Dreamer ile sohbetleri ara ara ben ve iç sesim arasındaki konuşmalara benziyor. Çoğunlukla kendimi o satırlar arasında gibi hissettim. Ben’den sıyrılmanın gerekliliğini tokat gibi vuruyordu Dreamer yazarla birlikte benim yüzüme de.
“Benim dünyamda ‘ben’bir küfürdür. ‘Ben’ içinde taşıdığın ayrılıktır; ‘ben’ senin yalanlar ordundur.”
Şayet dünyayı değiştirmekse amacım ya da şikayetçiysem ondan, aslında bu değişimin kendimden geçtiğini anlatıyordu başka cümlelerinde.
“Dünya senin onu düşlediğin gibidir; o bir aynadır. Dışarıda kendi dünyanı bulursun yarattığını düşlediğin dünyayı. Dışarıda kendini bul! Git ve kim olduğunu gör… Diğerlerinin senin içinde taşıdığın yalanın uzlaşmanın cehaletinin yansıyan görüntüleri olduğunu keşfedeceksin… Değiş… Ki dünya değişsin.”

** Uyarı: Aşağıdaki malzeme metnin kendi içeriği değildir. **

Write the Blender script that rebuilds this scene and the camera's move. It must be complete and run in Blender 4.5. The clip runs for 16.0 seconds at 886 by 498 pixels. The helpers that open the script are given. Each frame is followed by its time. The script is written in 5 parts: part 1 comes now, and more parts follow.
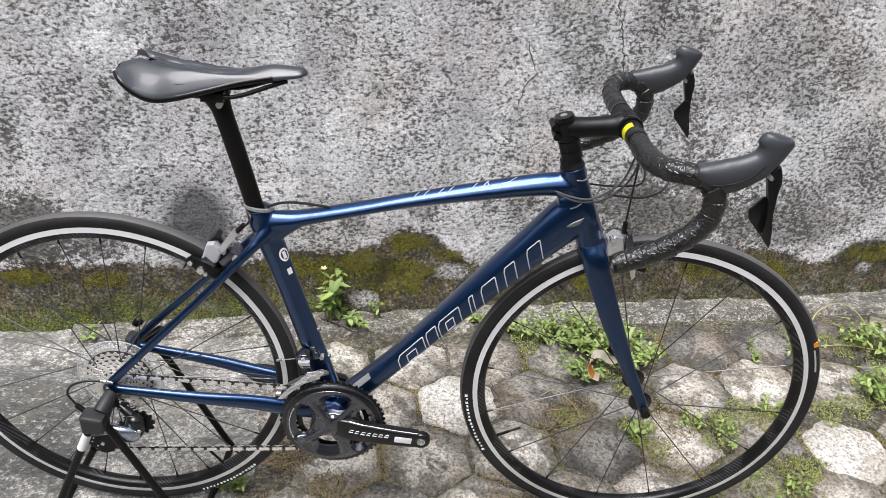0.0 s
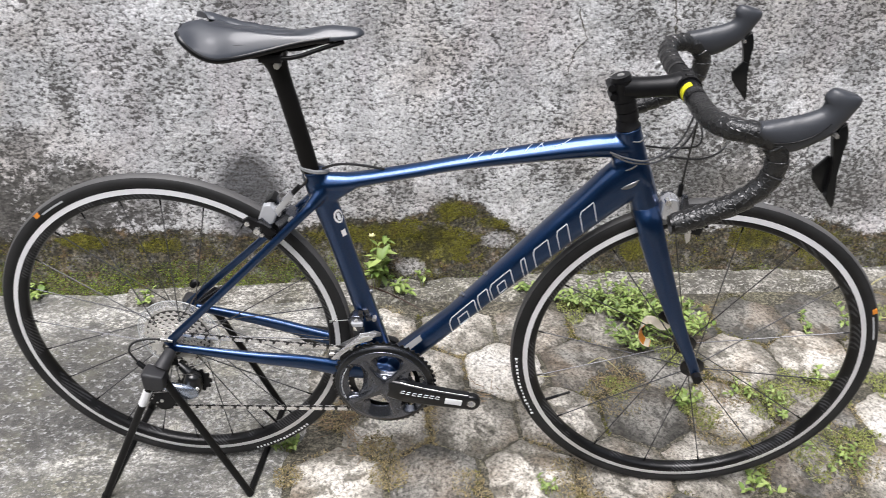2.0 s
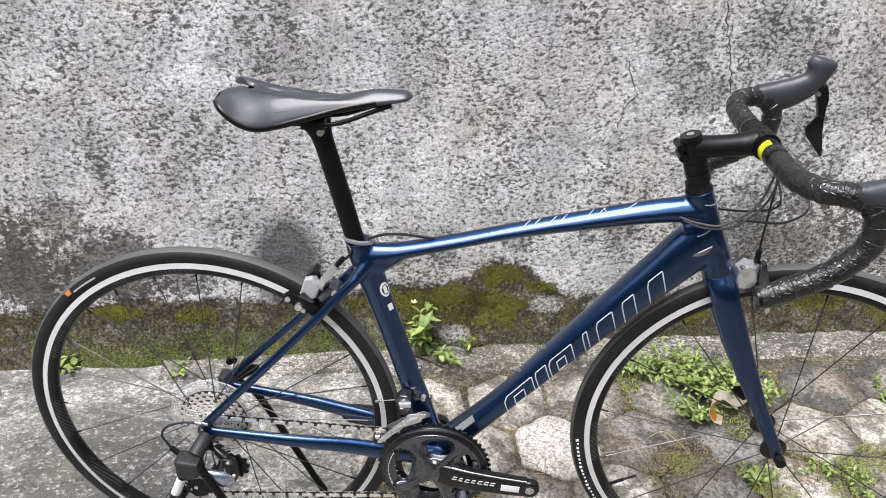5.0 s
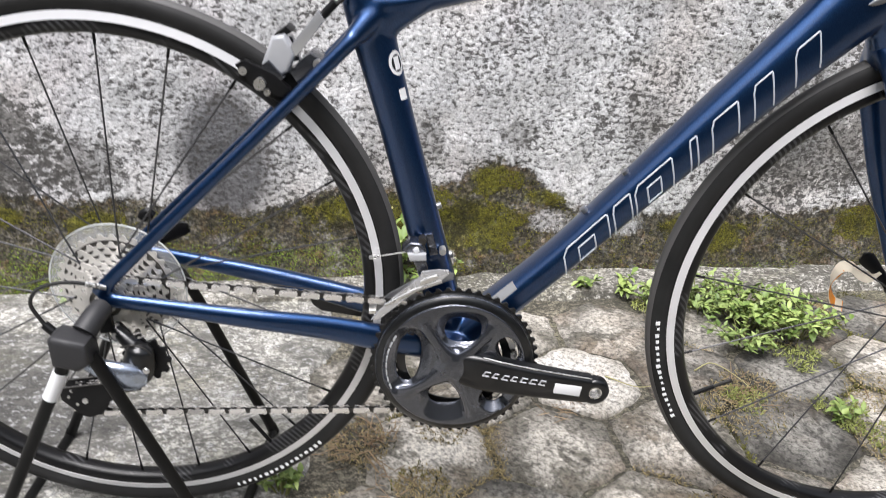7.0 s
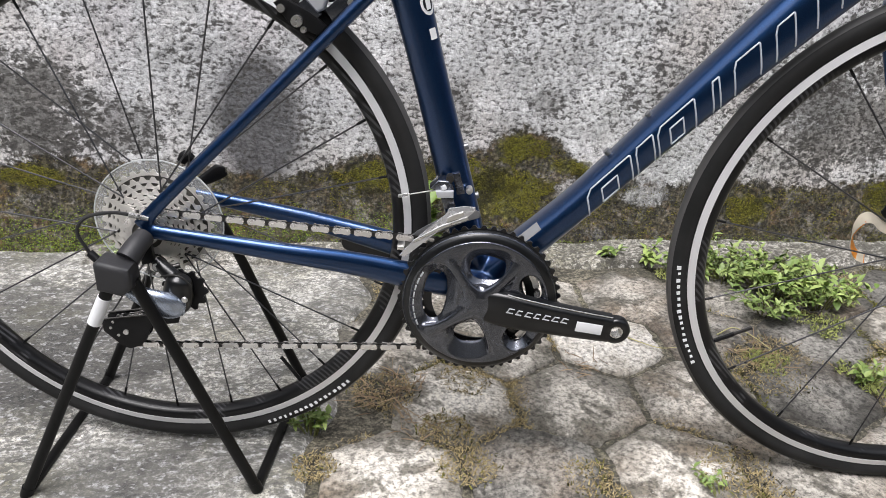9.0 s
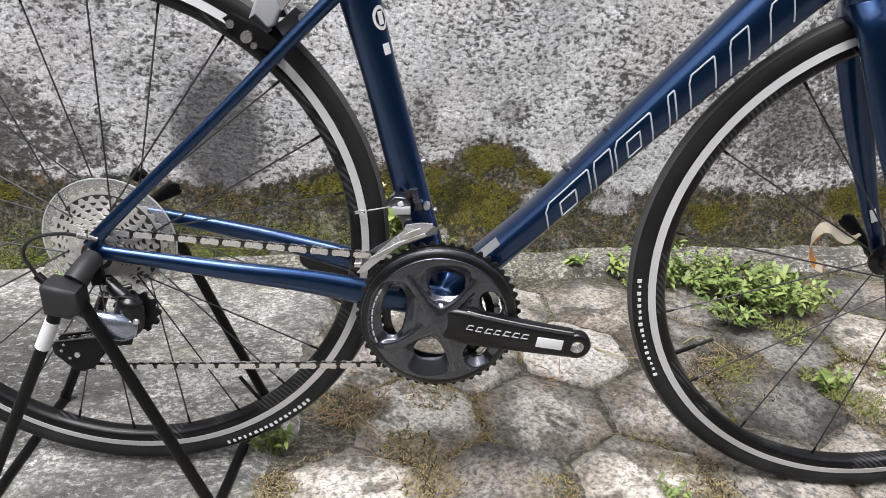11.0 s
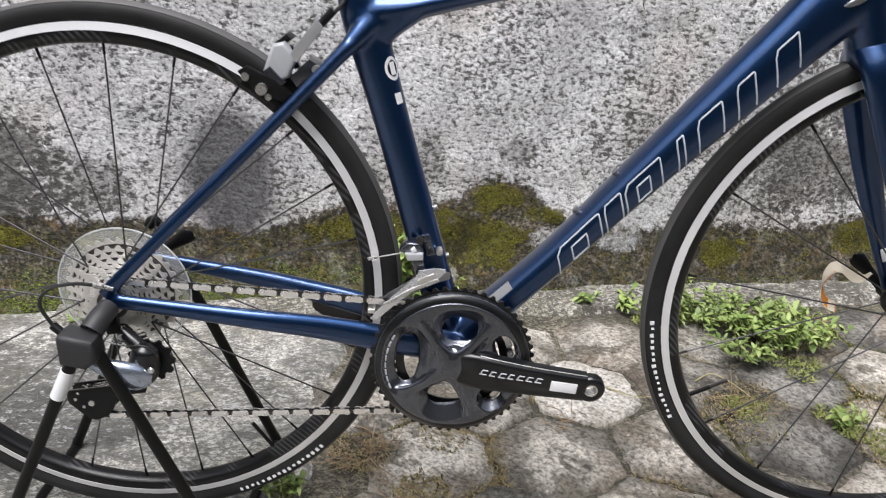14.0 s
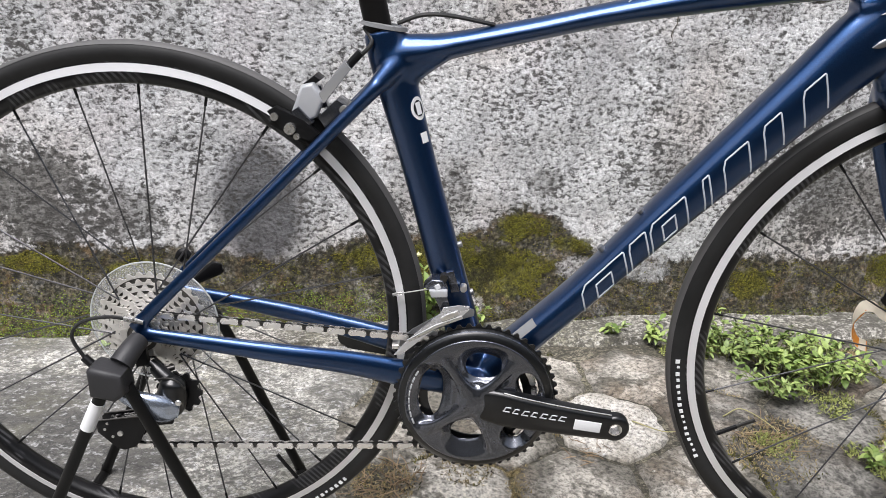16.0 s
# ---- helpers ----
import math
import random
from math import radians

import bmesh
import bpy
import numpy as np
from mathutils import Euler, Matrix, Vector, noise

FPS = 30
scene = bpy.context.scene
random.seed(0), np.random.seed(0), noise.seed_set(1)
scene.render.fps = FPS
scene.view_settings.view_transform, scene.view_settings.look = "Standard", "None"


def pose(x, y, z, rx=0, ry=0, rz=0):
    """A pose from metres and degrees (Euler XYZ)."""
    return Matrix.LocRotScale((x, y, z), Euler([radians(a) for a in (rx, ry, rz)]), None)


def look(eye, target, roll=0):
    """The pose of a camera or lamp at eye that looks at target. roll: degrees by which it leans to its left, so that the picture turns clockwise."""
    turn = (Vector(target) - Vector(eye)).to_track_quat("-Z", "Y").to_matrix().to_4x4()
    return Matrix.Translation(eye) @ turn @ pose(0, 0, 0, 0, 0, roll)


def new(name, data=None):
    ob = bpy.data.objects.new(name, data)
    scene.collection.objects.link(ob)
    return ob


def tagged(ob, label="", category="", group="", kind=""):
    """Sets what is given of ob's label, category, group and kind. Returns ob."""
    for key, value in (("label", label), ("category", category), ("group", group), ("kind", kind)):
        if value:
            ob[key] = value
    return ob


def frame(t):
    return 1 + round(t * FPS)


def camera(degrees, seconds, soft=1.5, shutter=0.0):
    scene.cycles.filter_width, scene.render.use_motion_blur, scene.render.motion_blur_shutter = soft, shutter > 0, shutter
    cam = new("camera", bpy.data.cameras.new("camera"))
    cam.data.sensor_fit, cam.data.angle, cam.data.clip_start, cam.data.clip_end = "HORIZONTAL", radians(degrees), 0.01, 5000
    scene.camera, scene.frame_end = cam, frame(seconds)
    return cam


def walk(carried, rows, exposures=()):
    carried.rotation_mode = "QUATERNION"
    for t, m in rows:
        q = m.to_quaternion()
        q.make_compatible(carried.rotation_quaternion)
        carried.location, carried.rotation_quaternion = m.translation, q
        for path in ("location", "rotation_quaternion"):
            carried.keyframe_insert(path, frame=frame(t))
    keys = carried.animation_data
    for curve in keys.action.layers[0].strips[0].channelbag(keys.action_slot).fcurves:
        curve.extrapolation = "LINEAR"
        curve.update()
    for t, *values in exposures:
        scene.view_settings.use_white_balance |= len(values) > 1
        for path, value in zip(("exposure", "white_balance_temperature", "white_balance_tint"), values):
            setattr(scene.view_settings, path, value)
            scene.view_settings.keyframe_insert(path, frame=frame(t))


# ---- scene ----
cam = camera(59.74, 16.0, soft=0.75, shutter=0.3)
# seconds, eye x y z, yaw to the left, pitch, roll
ROWS = [
    (0, 0.1546, -1.1379, 1.2970, -1.86, -30.24, 3.01),
    (0.5, 0.1588, -1.1451, 1.2964, -1.82, -30.19, 2.75),
    (1, 0.1471, -1.1804, 1.2974, -1.87, -30.14, 2.61),
    (1.5, 0.1560, -1.1670, 1.2879, -1.55, -30.39, 2.32),
    (2, 0.1294, -1.1561, 1.2769, 1.30, -32.04, 1.70),
    (2.5, 0.1068, -1.1685, 1.2821, 4.29, -31.61, 1.86),
    (3, 0.1018, -1.1689, 1.2857, 4.68, -30.94, 1.89),
    (3.5, 0.1048, -1.1738, 1.2891, 4.54, -30.60, 1.63),
    (4, 0.1089, -1.1605, 1.2840, 4.76, -30.21, 1.15),
    (4.2, 0.1155, -1.1439, 1.2843, 5.34, -29.96, 0.68),
    (6.3, -0.0477, -0.8867, 0.9810, 1.12, -24.67, -3.01),
    (6.5, -0.0674, -0.8568, 0.9073, -0.17, -24.51, -1.57),
    (7, -0.0528, -0.8173, 0.7849, -2.42, -25.13, 3.10),
    (7.5, -0.0298, -0.8136, 0.7190, -2.81, -26.38, 4.85),
    (8, -0.0233, -0.8241, 0.6972, -2.72, -26.81, 4.88),
    (8.5, -0.0503, -0.8618, 0.7319, -1.34, -26.21, 3.87),
    (8.7, -0.0516, -0.8756, 0.7320, -0.21, -25.39, 3.00),
    (11, -0.0296, -0.8586, 0.7417, -2.16, -24.81, 3.06),
    (11.5, -0.0258, -0.8566, 0.7434, -2.43, -24.67, 3.03),
    (12, -0.0249, -0.8547, 0.7440, -2.61, -24.52, 2.92),
    (12.5, -0.0247, -0.8522, 0.7459, -2.80, -24.50, 2.86),
    (13, -0.0249, -0.8536, 0.7456, -2.92, -24.40, 2.81),
    (13.5, -0.0280, -0.8545, 0.7452, -2.96, -24.00, 2.55),
    (14, -0.0395, -0.8569, 0.7569, -1.66, -22.42, 2.21),
    (14.5, -0.0774, -0.8636, 0.7885, 0.41, -21.47, 1.91),
    (15, -0.0823, -0.8619, 0.7900, 1.35, -21.08, 1.79),
    (15.5, -0.0490, -0.8538, 0.7792, 1.07, -21.08, 1.88),
    (16, -0.0350, -0.8545, 0.7781, 0.70, -21.06, 1.85),
]
walk(cam, [(t, Matrix.Translation((x, y, z)) @ pose(0, 0, 0, 90 + pitch, 0, yaw) @ pose(0, 0, 0, 0, 0, roll)) for t, x, y, z, yaw, pitch, roll in ROWS],
     ((0, 0.0), (2, 0.03), (4.2, 0.05), (6.3, 0.30), (6.9, 0.30), (7.4, 0.08), (8.5, 0.0), (11, -0.03), (13.9, 0.0), (14.5, 0.12), (15, 0.15), (16, 0.09)))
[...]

Güncel hayattan kesitler de sunuyordu yazar kendi hayatının gidişatı üzerine. Ama o gidişatın yol ayrımında nasıl Dreamer’ın etkisinde kaldığını, öz’üne yolculukta nasıl yol kat ettiğini de hayatının içinden anlatmış bize.
Sonuç olarak Tanrılar Okulu kesinlikle okunmaya değer bir kitap. Ve mutlaka başucunuzda olmalı. Hatta dönüp dönüp tekrar bakılması gereken bir kitap o.
Belki ben biraz geç kaldım onunla tanışmakta. Ama siz sakın geç kalmayın.